Three experts shared their ingredients for a fun-filled, stress-free culinary trip:

* Know thyself. The ideal culinary vacation is split between excursions and hands-on cooking classes, said Beth Kershner of Italian Horizons. “I’ve found that for the average person, one or two cooking classes are plenty.”

* Do your homework. Talk to the tourism offices in France and Italy. “They won’t tell you the bad companies, but they will tell you the good ones,” said Karen Herbst of The International Kitchen. Although last-minute reservations are always a possibility if your passport is up-to-date, Herbst recommended planning at least six months in advance for an overseas trip.

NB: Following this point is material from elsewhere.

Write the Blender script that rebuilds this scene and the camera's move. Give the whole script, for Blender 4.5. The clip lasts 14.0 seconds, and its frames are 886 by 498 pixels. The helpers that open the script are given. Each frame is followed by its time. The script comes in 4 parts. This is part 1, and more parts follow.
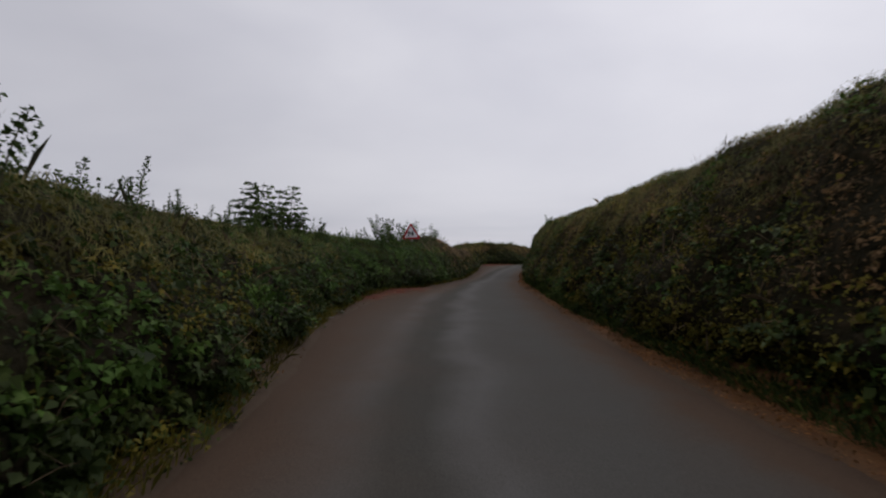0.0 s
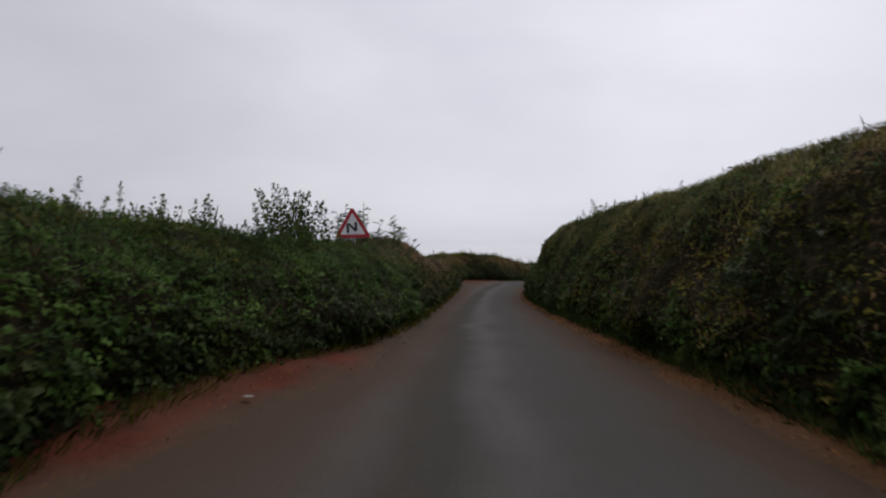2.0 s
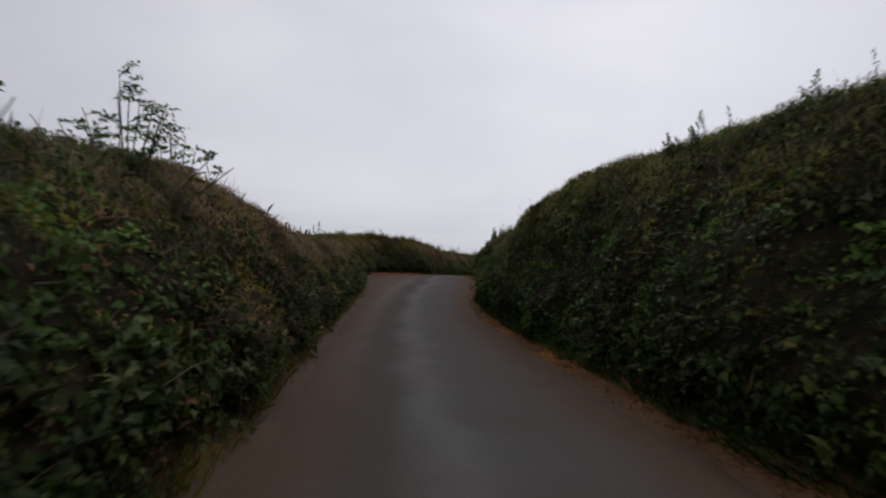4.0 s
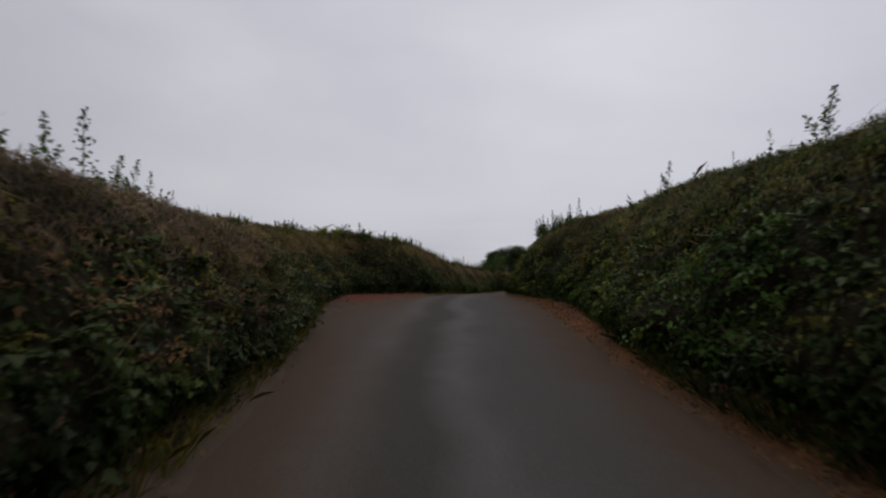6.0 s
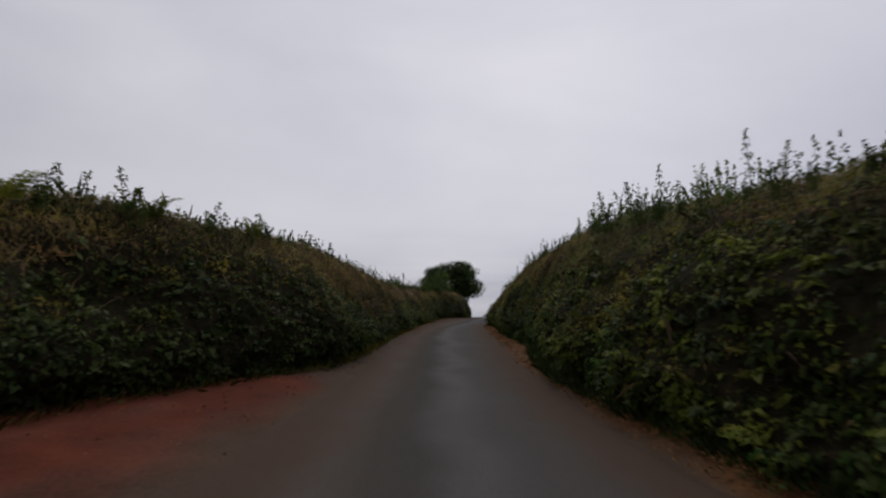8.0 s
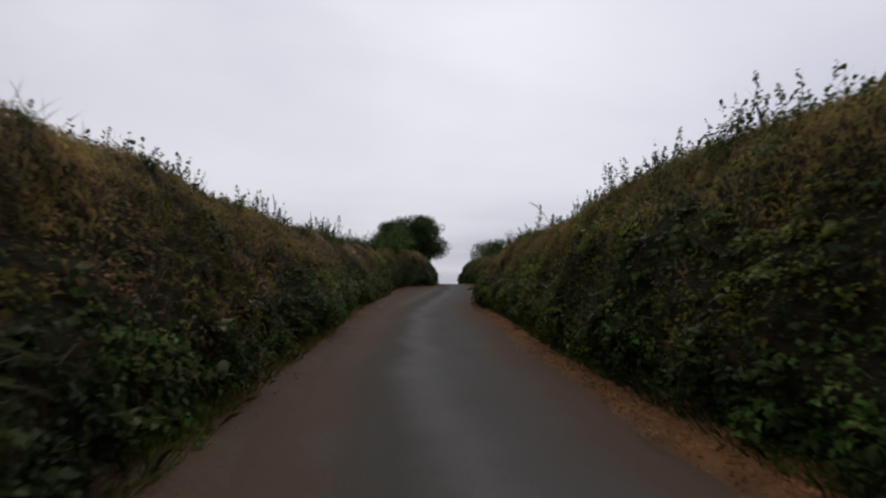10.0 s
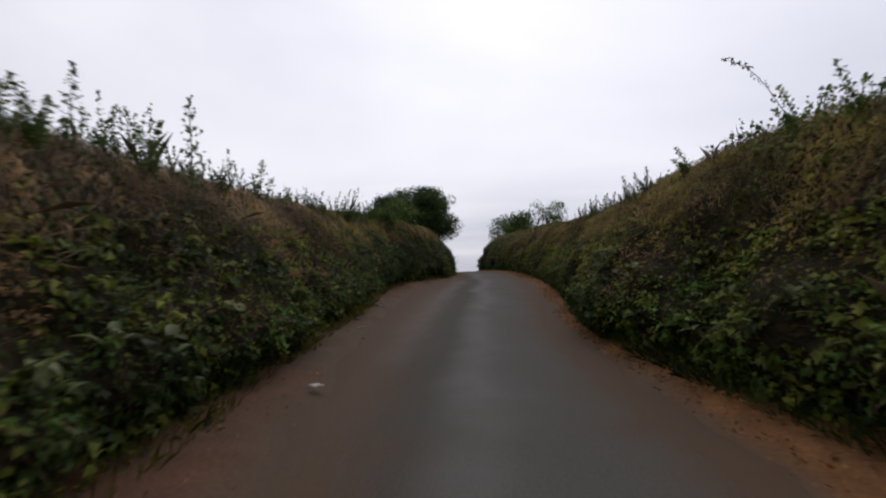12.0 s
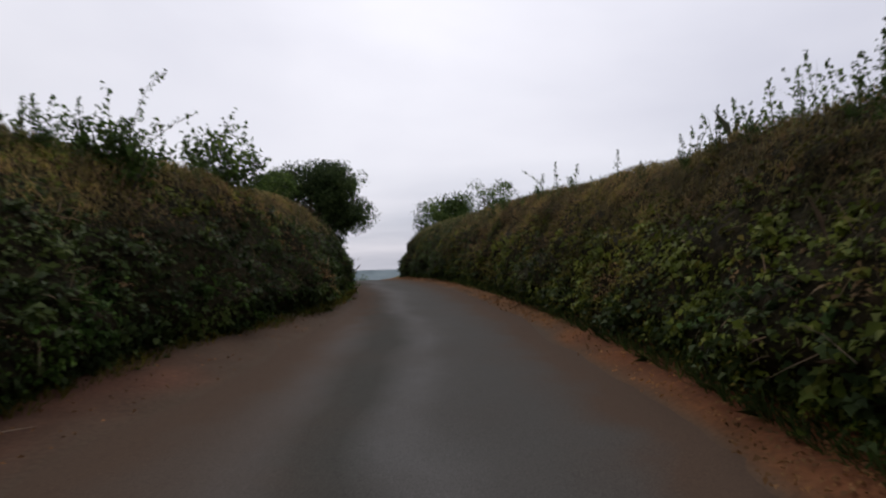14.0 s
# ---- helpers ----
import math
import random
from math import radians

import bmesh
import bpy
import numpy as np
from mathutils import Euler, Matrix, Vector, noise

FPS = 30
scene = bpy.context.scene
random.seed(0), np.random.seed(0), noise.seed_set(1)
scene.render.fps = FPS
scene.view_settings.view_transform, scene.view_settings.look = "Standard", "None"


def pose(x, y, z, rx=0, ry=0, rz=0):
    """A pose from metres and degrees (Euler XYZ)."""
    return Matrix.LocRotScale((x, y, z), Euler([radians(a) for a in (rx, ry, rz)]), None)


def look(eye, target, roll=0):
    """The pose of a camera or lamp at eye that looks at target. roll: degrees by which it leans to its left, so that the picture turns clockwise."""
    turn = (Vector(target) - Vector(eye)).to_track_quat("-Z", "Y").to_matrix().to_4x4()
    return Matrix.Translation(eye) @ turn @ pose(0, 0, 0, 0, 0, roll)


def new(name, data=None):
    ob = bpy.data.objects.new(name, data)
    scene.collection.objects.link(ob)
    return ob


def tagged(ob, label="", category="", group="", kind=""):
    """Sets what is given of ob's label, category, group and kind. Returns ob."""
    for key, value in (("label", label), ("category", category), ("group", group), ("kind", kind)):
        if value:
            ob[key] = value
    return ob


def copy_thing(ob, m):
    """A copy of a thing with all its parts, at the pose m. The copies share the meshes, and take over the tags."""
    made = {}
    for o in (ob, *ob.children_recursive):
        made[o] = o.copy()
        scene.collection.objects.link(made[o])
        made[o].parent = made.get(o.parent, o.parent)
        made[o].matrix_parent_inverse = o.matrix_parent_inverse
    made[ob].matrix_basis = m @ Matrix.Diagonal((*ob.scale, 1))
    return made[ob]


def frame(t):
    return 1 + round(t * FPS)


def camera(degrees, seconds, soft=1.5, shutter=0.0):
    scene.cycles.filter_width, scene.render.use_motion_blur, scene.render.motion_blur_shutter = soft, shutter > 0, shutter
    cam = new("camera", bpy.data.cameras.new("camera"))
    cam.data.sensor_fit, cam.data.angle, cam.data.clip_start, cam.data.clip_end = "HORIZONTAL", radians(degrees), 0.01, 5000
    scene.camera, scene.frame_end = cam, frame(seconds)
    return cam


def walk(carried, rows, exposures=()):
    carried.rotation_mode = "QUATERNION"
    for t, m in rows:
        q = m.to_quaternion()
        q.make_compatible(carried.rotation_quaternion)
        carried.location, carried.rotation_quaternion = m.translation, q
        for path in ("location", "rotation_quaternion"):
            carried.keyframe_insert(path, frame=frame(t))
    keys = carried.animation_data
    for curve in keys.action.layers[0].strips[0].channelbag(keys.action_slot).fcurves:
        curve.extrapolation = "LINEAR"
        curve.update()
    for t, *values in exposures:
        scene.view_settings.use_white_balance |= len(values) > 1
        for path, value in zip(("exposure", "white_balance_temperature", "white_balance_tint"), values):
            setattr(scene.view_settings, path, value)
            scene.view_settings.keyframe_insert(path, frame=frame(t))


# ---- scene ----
cam = camera(74.6, 14.0, soft=2.15, shutter=0.18)
walk(cam, [
    (0.0, pose(0.000, 0.000, 1.200, 94.00, -0.00, 0.00)), (0.1, pose(-0.013, 0.380, 1.224, 93.75, -0.19, 0.54)),
    (0.2, pose(-0.033, 0.915, 1.258, 94.96, -0.38, -2.35)), (0.3, pose(-0.055, 1.541, 1.297, 92.88, -0.56, -1.61)),
    (0.4, pose(-0.075, 2.193, 1.337, 92.38, -0.75, -1.66)), (0.5, pose(-0.090, 2.807, 1.374, 93.70, -0.94, -2.37)),
    (0.6, pose(-0.100, 3.384, 1.407, 92.65, -1.00, -1.91)), (0.7, pose(-0.106, 3.966, 1.439, 93.01, -1.06, -1.28)),
    (0.8, pose(-0.110, 4.552, 1.470, 93.21, -1.11, -1.42)), (0.9, pose(-0.112, 5.141, 1.501, 93.33, -1.17, -0.90)),
    (1.0, pose(-0.113, 5.728, 1.533, 94.20, -1.23, -0.99)), (1.1, pose(-0.112, 6.313, 1.564, 92.79, -1.17, -1.62)),
    (1.2, pose(-0.109, 6.898, 1.595, 92.13, -1.11, -1.14)), (1.3, pose(-0.105, 7.484, 1.626, 93.56, -1.06, -1.54)),
    (1.4, pose(-0.098, 8.074, 1.658, 93.67, -1.00, -0.21)), (1.5, pose(-0.090, 8.672, 1.694, 94.80, -0.94, -0.87)),
    (1.6, pose(-0.082, 9.278, 1.734, 94.25, -0.83, -0.90)), (1.7, pose(-0.074, 9.891, 1.777, 93.54, -0.72, -0.14)),
    (1.8, pose(-0.063, 10.509, 1.822, 94.86, -0.60, -0.20)), (1.9, pose(-0.046, 11.128, 1.866, 94.52, -0.49, -0.39)),
    (2.0, pose(-0.022, 11.747, 1.909, 95.29, -0.38, -3.13)), (2.1, pose(0.012, 12.364, 1.948, 96.34, -0.72, -2.19)),
    (2.2, pose(0.054, 12.982, 1.986, 94.95, -1.07, -2.49)), (2.3, pose(0.102, 13.601, 2.023, 94.11, -1.41, -1.52)),
    (2.4, pose(0.152, 14.222, 2.061, 94.68, -1.76, -2.99)), (2.5, pose(0.202, 14.846, 2.103, 96.39, -2.10, -4.36)),
    (2.6, pose(0.254, 15.475, 2.149, 96.59, -1.92, -2.19)), (2.7, pose(0.310, 16.109, 2.199, 95.74, -1.73, -6.19)),
    (2.8, pose(0.367, 16.744, 2.251, 96.47, -1.55, -8.73)), (2.9, pose(0.422, 17.378, 2.301, 96.42, -1.36, -7.36)),
    (3.0, pose(0.473, 18.009, 2.347, 96.37, -1.18, -7.50)), (3.1, pose(0.515, 18.636, 2.390, 95.88, -1.30, -8.44)),
    (3.2, pose(0.550, 19.260, 2.432, 94.40, -1.42, -8.07)), (3.3, pose(0.585, 19.883, 2.472, 96.53, -1.55, -12.32)),
    (3.4, pose(0.625, 20.506, 2.509, 95.21, -1.67, -10.98)), (3.5, pose(0.675, 21.130, 2.542, 94.22, -1.79, -11.75)),
    (3.6, pose(0.739, 21.754, 2.571, 92.22, -1.74, -12.16)), (3.7, pose(0.813, 22.379, 2.596, 93.42, -1.68, -10.13)),
    (4.0, pose(1.052, 24.253, 2.661, 94.24, -1.52, -12.42)), (4.5, pose(1.442, 27.377, 2.768, 94.44, -1.17, -12.62)),
    (5.0, pose(1.846, 30.501, 2.873, 94.80, -0.76, -12.67)), (5.5, pose(2.263, 33.623, 2.986, 95.30, -0.30, -12.85)),
    (6.0, pose(2.694, 36.743, 3.120, 95.90, 0.20, -13.47)), (6.1, pose(2.803, 37.364, 3.169, 96.38, 0.42, -13.81)),
    (6.2, pose(2.920, 37.982, 3.227, 96.36, 0.64, -13.70)), (6.3, pose(3.044, 38.601, 3.291, 97.40, 0.86, -13.09)),
    (6.4, pose(3.172, 39.220, 3.358, 98.22, 1.08, -16.38)), (6.5, pose(3.303, 39.842, 3.425, 98.09, 1.30, -17.38)),
    (6.6, pose(3.435, 40.465, 3.493, 97.21, 1.23, -18.03)), (6.7, pose(3.570, 41.089, 3.564, 96.88, 1.17, -18.72)),
    (6.8, pose(3.709, 41.714, 3.636, 96.67, 1.10, -18.20)), (6.9, pose(3.854, 42.343, 3.708, 97.40, 1.04, -16.71)),
    (7.0, pose(4.006, 42.976, 3.777, 96.69, 0.97, -18.01)), (7.1, pose(4.167, 43.614, 3.845, 95.86, 0.83, -19.14)),
    (7.2, pose(4.336, 44.257, 3.912, 97.93, 0.69, -18.15)), (7.3, pose(4.510, 44.903, 3.978, 97.26, 0.56, -19.10)),
    (7.4, pose(4.686, 45.551, 4.042, 97.83, 0.42, -19.28)), (7.5, pose(4.862, 46.202, 4.101, 98.39, 0.28, -17.18)),
    (7.6, pose(5.036, 46.860, 4.155, 96.59, 0.14, -19.09)), (7.7, pose(5.210, 47.525, 4.205, 97.88, 0.00, -19.89)),
    (7.8, pose(5.387, 48.190, 4.252, 95.64, -0.13, -19.62)), (7.9, pose(5.568, 48.848, 4.299, 97.01, -0.27, -20.09)),
    (8.0, pose(5.755, 49.491, 4.349, 97.47, -0.41, -20.27)), (8.1, pose(5.951, 50.112, 4.403, 97.11, -0.56, -17.58)),
    (8.2, pose(6.154, 50.716, 4.459, 97.59, -0.71, -17.45)), (8.3, pose(6.361, 51.314, 4.515, 96.95, -0.85, -18.05)),
    (8.4, pose(6.570, 51.916, 4.569, 96.76, -1.00, -18.97)), (8.5, pose(6.776, 52.531, 4.617, 96.96, -1.15, -20.85)),
    (8.6, pose(6.979, 53.165, 4.660, 95.97, -1.29, -21.42)), (8.7, pose(7.179, 53.811, 4.700, 95.65, -1.43, -22.77)),
    (8.8, pose(7.381, 54.461, 4.737, 94.67, -1.57, -22.84)), (8.9, pose(7.587, 55.110, 4.770, 94.07, -1.71, -22.49)),
    (9.0, pose(7.800, 55.750, 4.799, 94.25, -1.85, -21.92)), (9.1, pose(8.022, 56.380, 4.824, 93.62, -1.80, -22.99)),
    (9.2, pose(8.250, 57.003, 4.843, 95.11, -1.75, -23.17)), (9.5, pose(8.949, 58.863, 4.893, 93.84, -1.61, -23.26)),
    (10.0, pose(10.107, 61.968, 4.977, 93.69, -1.29, -24.74)), (10.5, pose(11.275, 65.064, 5.057, 93.67, -0.91, -26.16)),
    (11.0, pose(12.452, 68.153, 5.136, 93.62, -0.46, -27.32)), (11.3, pose(13.155, 70.009, 5.184, 92.85, -0.17, -27.30)),
    (11.4, pose(13.393, 70.623, 5.201, 91.79, -0.07, -25.45)), (11.5, pose(13.639, 71.232, 5.218, 93.39, 0.03, -28.00)),
    (11.6, pose(13.892, 71.832, 5.235, 93.01, 0.27, -24.74)), (11.7, pose(14.152, 72.426, 5.253, 92.51, 0.51, -24.60)),
    (11.8, pose(14.415, 73.016, 5.271, 93.33, 0.76, -23.52)), (11.9, pose(14.683, 73.607, 5.290, 92.36, 1.00, -23.88)),
    (12.0, pose(14.952, 74.200, 5.308, 92.09, 1.24, -24.24)), (12.1, pose(15.223, 74.797, 5.326, 93.58, 1.33, -26.02)),
    (12.2, pose(15.496, 75.395, 5.343, 93.62, 1.41, -25.29)), (12.3, pose(15.772, 75.994, 5.361, 92.35, 1.50, -25.90)),
    (12.4, pose(16.053, 76.593, 5.381, 94.65, 1.58, -26.73)), (12.5, pose(16.339, 77.191, 5.402, 92.49, 1.67, -26.72)),
    (12.6, pose(16.630, 77.788, 5.427, 93.03, 1.62, -27.30)), (12.7, pose(16.926, 78.385, 5.455, 92.79, 1.57, -27.44)),
    (12.8, pose(17.227, 78.982, 5.484, 93.38, 1.53, -27.75)), (12.9, pose(17.533, 79.579, 5.511, 93.48, 1.48, -28.28)),
    (13.0, pose(17.847, 80.178, 5.534, 92.29, 1.43, -28.03)), (13.1, pose(18.169, 80.779, 5.550, 92.60, 1.37, -28.30)),
    (13.2, pose(18.498, 81.381, 5.561, 93.58, 1.30, -28.35)), (13.3, pose(18.832, 81.984, 5.570, 93.78, 1.24, -29.01)),
    (13.4, pose(19.171, 82.587, 5.581, 93.09, 1.17, -29.78)), (13.5, pose(19.512, 83.191, 5.598, 94.29, 1.11, -29.55)),
    (13.6, pose(19.885, 83.844, 5.623, 93.78, 1.29, -29.53)), (13.7, pose(20.291, 84.545, 5.655, 93.50, 1.48, -30.47)),
    (13.8, pose(20.685, 85.223, 5.688, 93.61, 1.66, -30.98)), (13.9, pose(21.024, 85.804, 5.718, 92.99, 1.85, -31.16)),
    (14.0, pose(21.264, 86.216, 5.738, 91.48, 2.03, -32.01)),
], [(0.0, 0.0), (0.5, 0.0), (1.5, 0.12), (2.5, 0.1), (3.0, 0.05), (3.5, 0.08), (6.0, -0.2), (7.0, -0.2), (7.5, -0.15), (8.5, -0.12), (9.0, -0.03),
    (10.0, 0.15), (11.3, 0.42), (12.0, 0.4), (12.5, 0.35), (13.2, 0.33), (14.0, 0.32)])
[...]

“The demand has changed and every class is always full,” said Mary Risley, who opened Tante Marie’s Cooking School in San Francisco in 1979. “The people who attend our classes are relatively sophisticated from a food point of view.”

* Tread lightly on the Web. An attractive Web site is not a guarantee that it’s a good company. “There are hundreds of cooking classes abroad,” said Mary Risley of Tante Marie’s Cooking School. Check with professional organizations, such as the National Tour Association (ntaonline.com) or the U.S. Tour Operators Association (ustoa.com).

* Confirm everything that is included in the price. For example, Herbst said, “If the tour says that wine is included with all meals, ask if that means meals at the property you are staying at or only while you are on excursions.”

* Wheels to meals. Ask if transportation is included on the excursions or whether you will be responsible for renting a car or hiring a taxi. “I don’t like to see people spending more than an hour traveling to their destination,” Herbst said. She recommended choosing a tour company that provides the excursion transportation when possible.

* Read the fine print. Know the company’s cancellation and refund policies before you sign a contract or send a deposit.